(AIM OF THE EXERCISE) Return the material word for word. Do not include pictures.

— START MATERIAL PROVIDED —

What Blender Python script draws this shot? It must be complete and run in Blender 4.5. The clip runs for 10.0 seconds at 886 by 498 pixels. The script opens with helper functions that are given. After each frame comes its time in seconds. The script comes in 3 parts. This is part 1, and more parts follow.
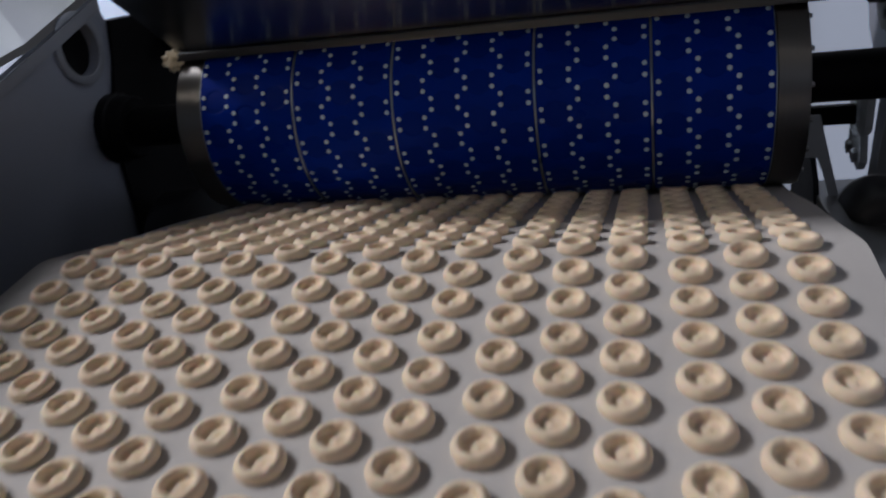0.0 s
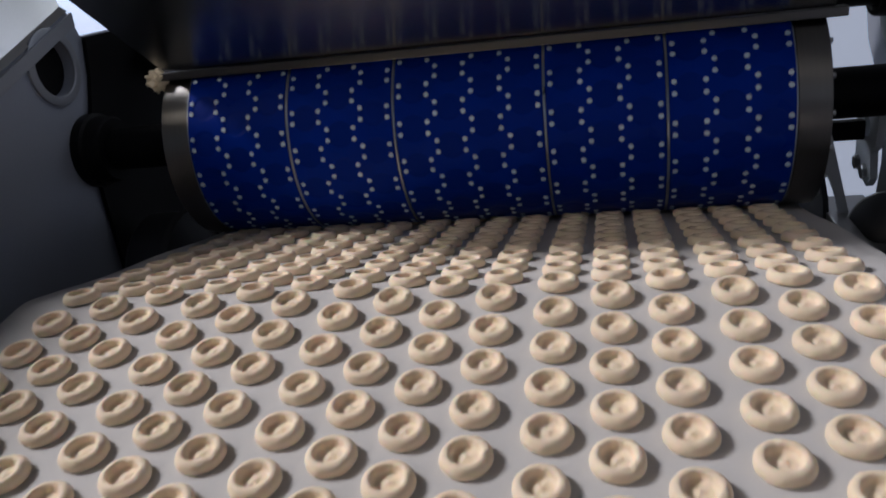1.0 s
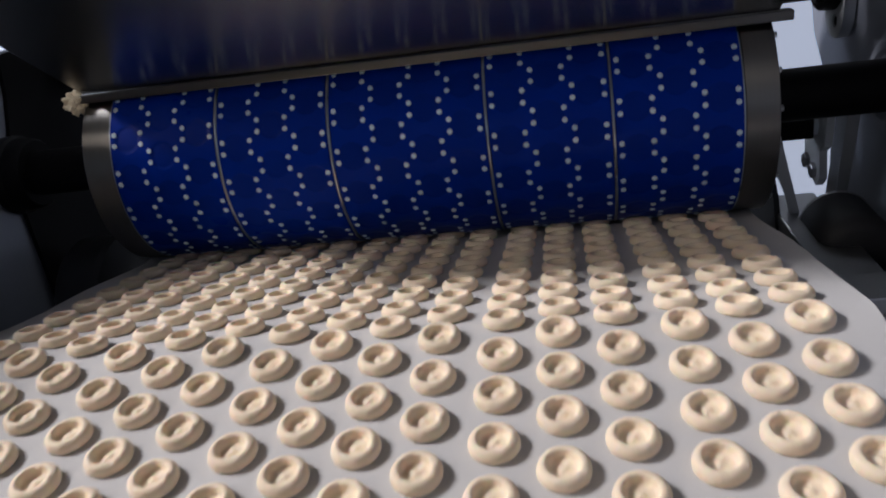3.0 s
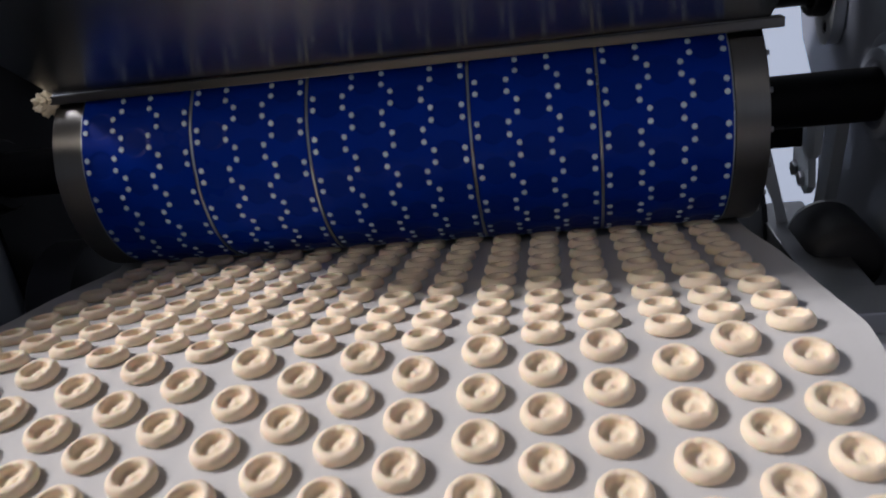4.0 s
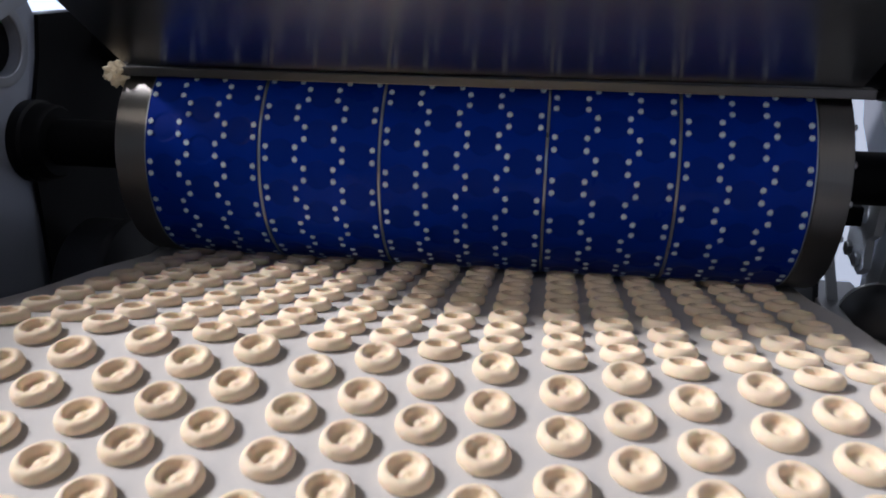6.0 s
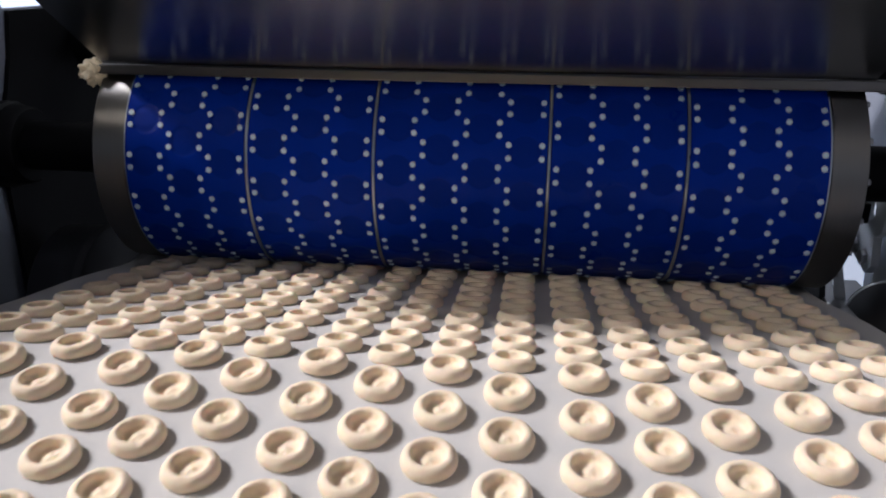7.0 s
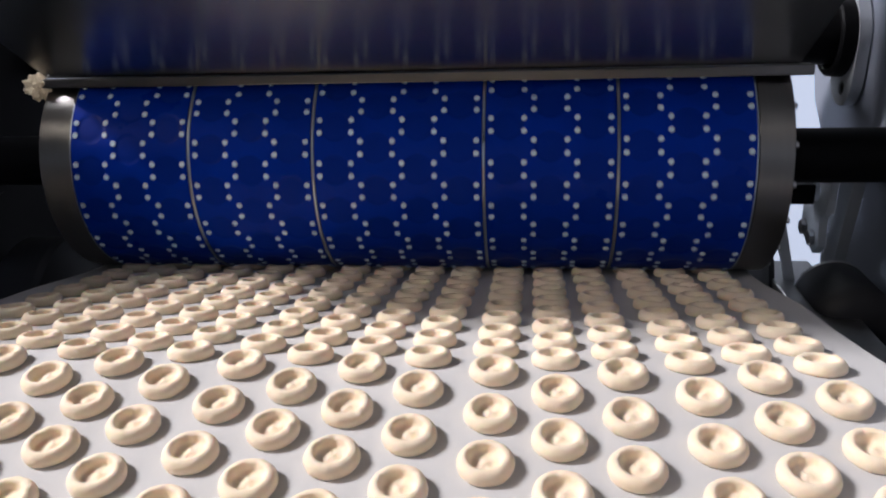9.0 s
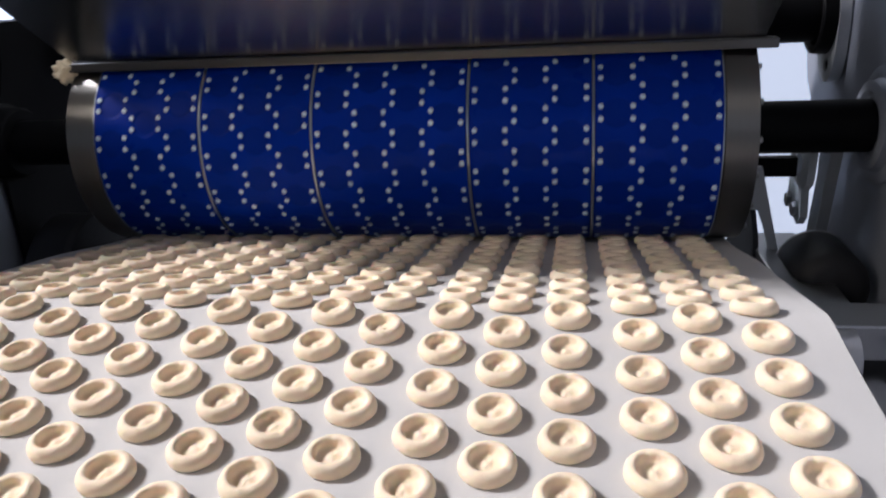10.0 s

— END MATERIAL PROVIDED —

(RESPONSE TO THIS TASK)
What Blender Python script draws this shot? It must be complete and run in Blender 4.5. The clip runs for 10.0 seconds at 886 by 498 pixels. The script opens with helper functions that are given. After each frame comes its time in seconds. The script comes in 3 parts. This is part 1, and more parts follow.
0.0 s
1.0 s
3.0 s
4.0 s
6.0 s
7.0 s
9.0 s
10.0 s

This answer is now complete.